Congress is also poised to take up campaign finance reform, a fix in the terrible Citizens United Supreme Court decision that took a meat ax to a hundred years of law and tradition and that is viewed with disapproval by 80 percent of Americans. For Republicans who criticized Democrats for enacting a health care reform bill because it lacked majority support in the country, surely the clear views of four-fifths of Americans about Citizens United will move them to support a bill to reduce its worst effects. Or not. But I believe there will be enough Republicans in the Senate who have supported reform in the past to make any filibuster of a Citizens United fix unsuccessful.

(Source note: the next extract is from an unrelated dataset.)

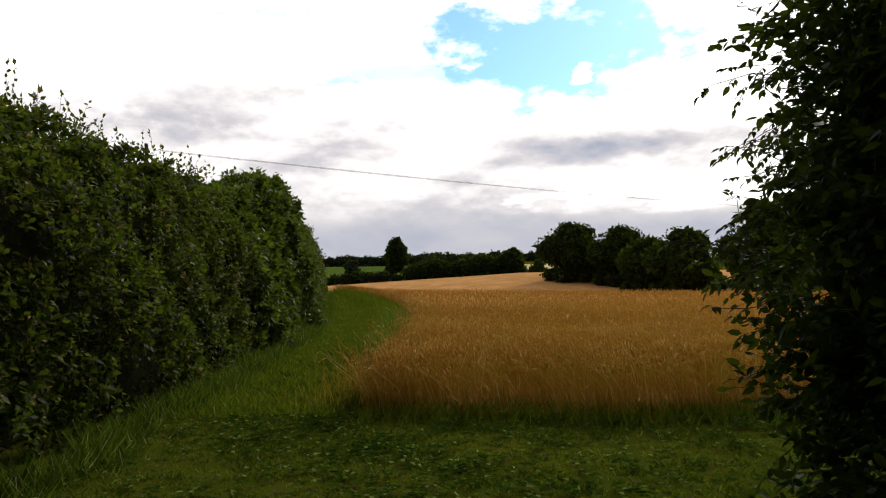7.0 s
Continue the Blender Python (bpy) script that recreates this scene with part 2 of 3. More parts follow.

There are other serious priorities on the table as well. I expect at least one more jobs bill, perhaps including the idea of incentives for job sharing that I mentioned in an earlier column; an education bill reforming No Child Left Behind and embodying many of the reforms suggested by Education Secretary Arne Duncan; and a mining bill to amend the law to prevent more tragedies like the Massey Energy Co. disaster in West Virginia.
After that comes the tougher part. Climate change legislation is less likely but not impossible. The president’s initiative on off-shore drilling, along with his earlier commitment on nuclear power, opened the door for a more restrained Senate compromise, regulating utilities but avoiding a larger cap-and-trade regimen. Give it a 30 percent to 35 percent chance of passage.
Events may derail some of these priorities, and the Senate might get bogged down again with multiple filibusters and delay tactics, making a robust agenda impossible. But there is a pretty good chance that an already remarkably productive Congress could add a lot more to its impressive record.
Norman J. Ornstein is a resident scholar at AEI.